Geschäfte mit Rechten?
Eine geplante Flüchtlingsunterkunft im Landkreis Meißen soll einer rechtspopulistischen Vereinigung gehören
Das leerstehende Haus in der Königstraße im sächsischen Lommatzsch wirkt unscheinbar. Renoviert, kein heruntergekommenes Gebäude, für den Einzug möglicher neuer Mieter hergerichtet. Neue Bewohner sollen hier bald einziehen, der Landkreis Meißen will hier bald sieben Flüchtlinge unterbringen. Wie Recherchen der Sächsischen Zeitung nun allerdings ergaben, hat das zuständige Landratsamt offenbar einen Vertrag über die Nutzung des Hauses mit der Rechtspopulisten nahestehenden Vereinigung »Eigentümer Ost« geschlossen.
Dessen Präsident Lars Seidensticker ist gleichzeitig Generalsekretär der rechtspopulistischen selbsternannten Bürgerbewegung »Pro Deutschland«, die in der Vergangenheit vor allem mit Provokationen gegenüber Muslimen und islamophoben Protesten in Erscheinung trat, 2011 tauchte sie zu ihren Hochzeiten im Verfassungsschutzbericht des Landes Nordrhein-Westfalen auf. Pikant ist ebenfalls: Sowohl »Pro Deutschland« als auch der »Eigentümerverband Ost« geben jeweils im Impressum ihrer Websiten die gleiche Berliner Adresse an.

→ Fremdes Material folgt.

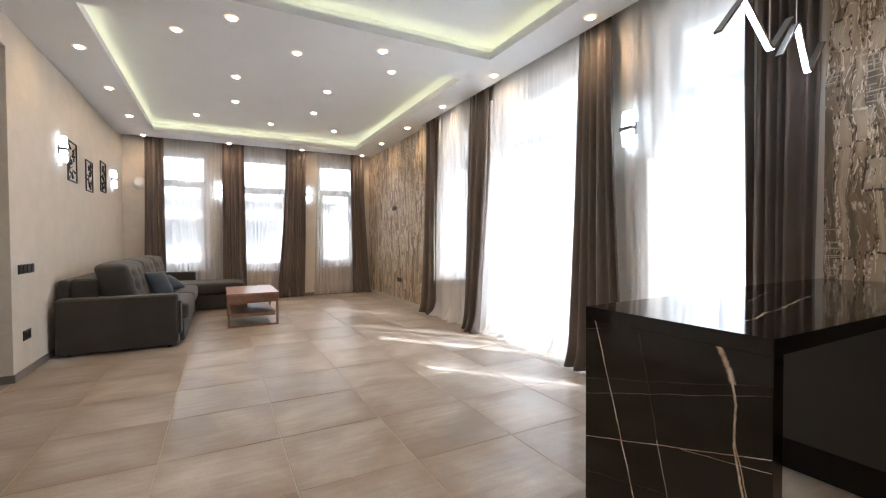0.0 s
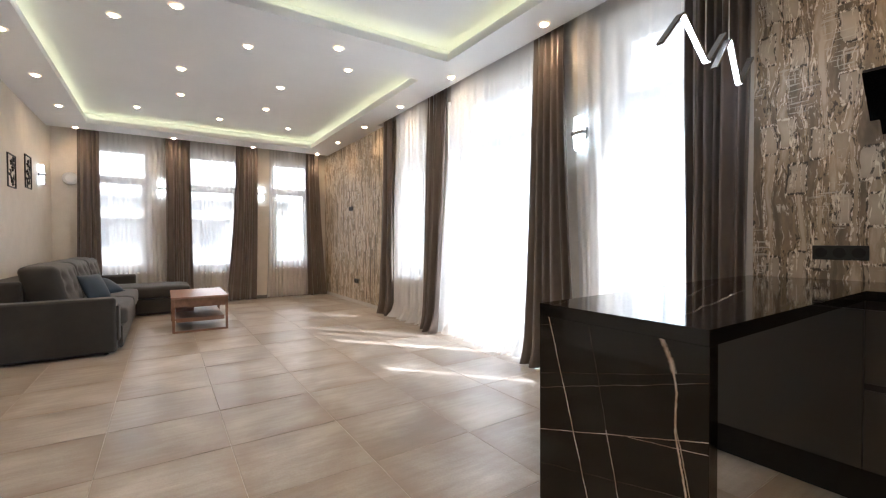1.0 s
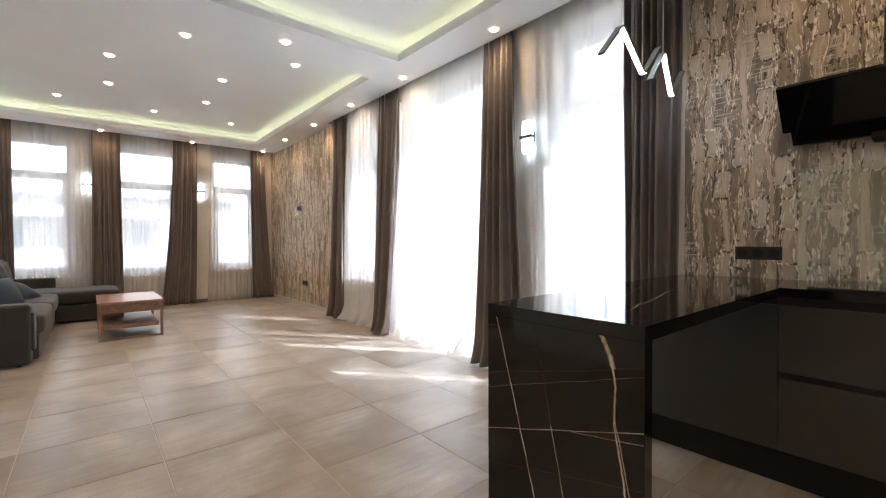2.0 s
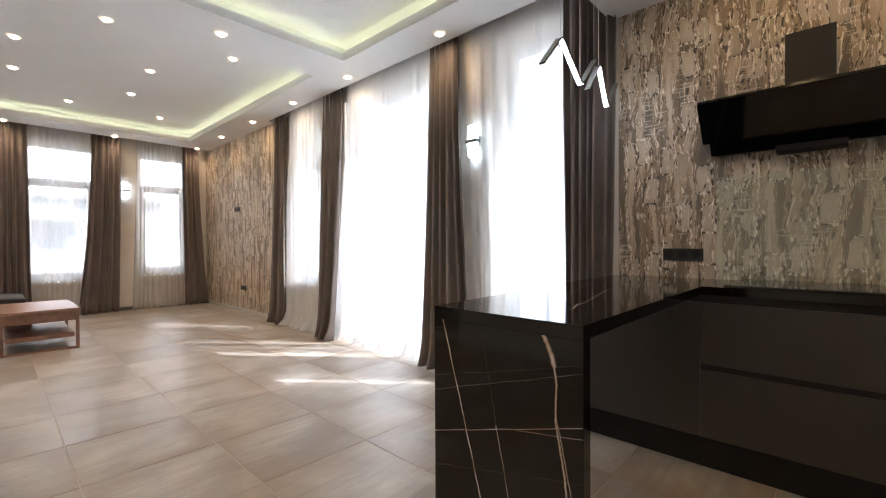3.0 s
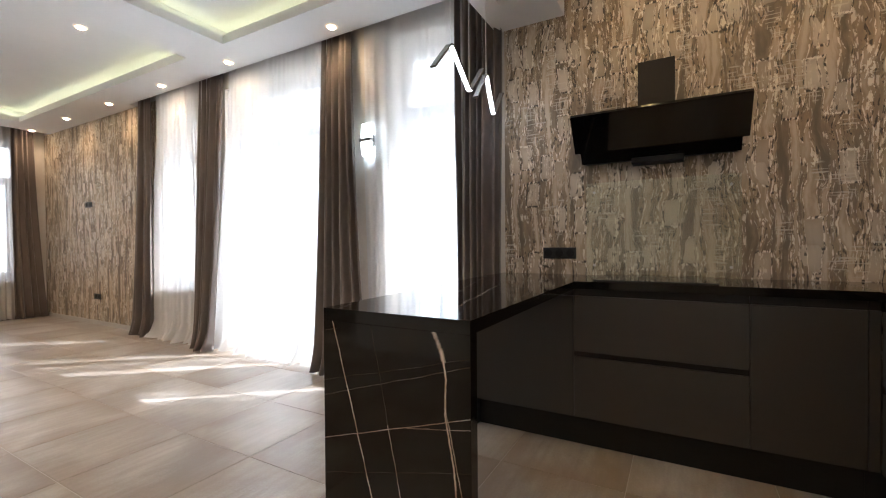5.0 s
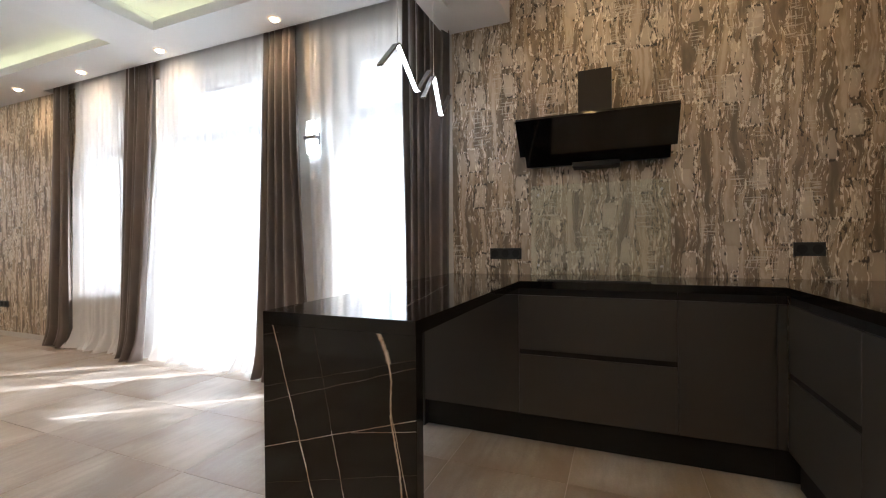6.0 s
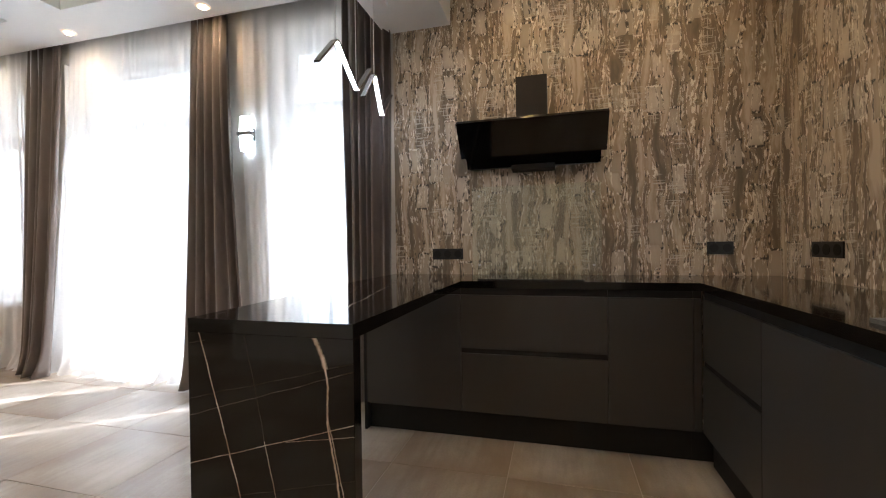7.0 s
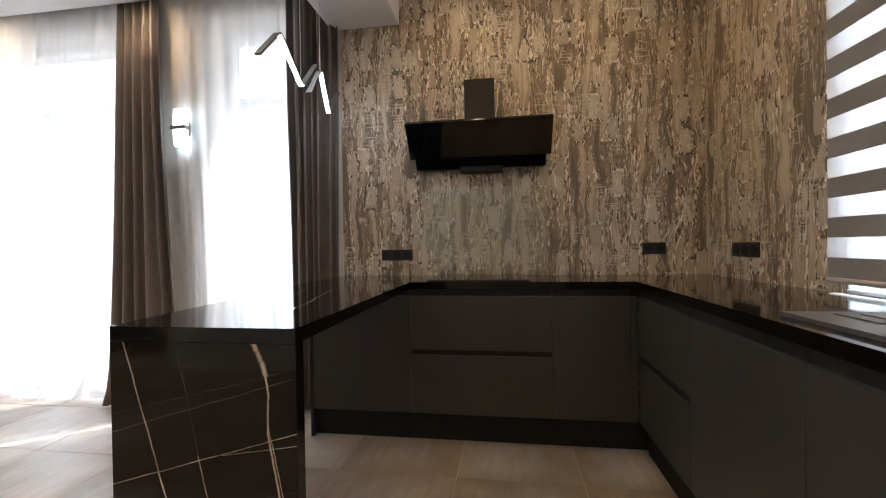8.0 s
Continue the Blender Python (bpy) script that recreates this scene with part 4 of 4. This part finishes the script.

Gegenüber der »SZ« bestätigte eine Sprecherin des Landkreises, dass es einen entsprechenden Vertrag gibt. Bisher soll das Haus einer 74-Jährigen Rentnerin gehört haben, seit dem 15. April liege jedoch ein so genannter Auflassungsvermerk vor, mit dem verhindert wird, dass der bisherige Eigentümer die Immobilie ein zweites Mal verkauft, bevor der neue Besitzer im Grundbuch eingetragen ist.
Doch warum kam der Vertrag über eine Nutzung als Asylunterkunft überhaupt zustande? »Wir machen bei Mietverträgen keine Gesinnungsprüfung«, erklärt die Sprecherin des Landratsamtes. Allerdings hätte eine kurze Recherchen über den »Eigentümerverband Ost« auf dessen Website schnell ergeben, dass der Verein enge Beziehungen zum rechten Spektrum pflegt. So heißt es etwa über einen aktuellen Eintrag »Selbstaufgabe: Sudetendeutsche verzichten auf ihr Recht auf Heimat!«, in einen weiteren Beitrag vom 15. Februar 2015 wird für eine Petition geworben, die »Gerechtigkeit für Vertriebene« fordert.
Auch im Bundestag ist der Verein nicht unbekannt. Bereits im Dezember 2012 stellte die Linksfraktion eine Kleine Anfrage an die Bundesregierung, inwieweit der »Eigentümerbund Ost« die deutsch-polnische Beziehungen belaste, in der Sie den Verein in die Nähe von »deutschen Revisionisten« und »extremen Rechten« stellte.
Gegenüber dem Tagesspiegel äußerte sich die sächsische Landtagsabgeordnete und flüchtlingspolitische Sprecherin der LINKEN, Juliane Nagel, schockiert über die unkritische Haltung des Landkreises Meißen: »Das geht gar nicht. Niemand darf in die Verantwortung genommen werden, der rassistisch oder fremdenfeindlich ist«, so die Linken-Politikerin. Derartige Zusammenhänge könnten sich »sehr leicht negativ« auf die in Lommatsch unterzubringenden Flüchtlinge auswirken.
Seidensticker erklärt auf Nachfrage der »SZ«, er wolle nicht mehr mit »Pro Deutschland« in Verbindung gebracht werden. Die Webseite listet ihn allerdings weiterhin (Stand: 14.07) als Generalsekretär der Vereinigung auf. Dies räumte auch Seidensticker auf Nachfrage der Regionalzeitung ein, erklärte allerdings, auf dem kommenden Parteitag nicht mehr antreten zu wollen.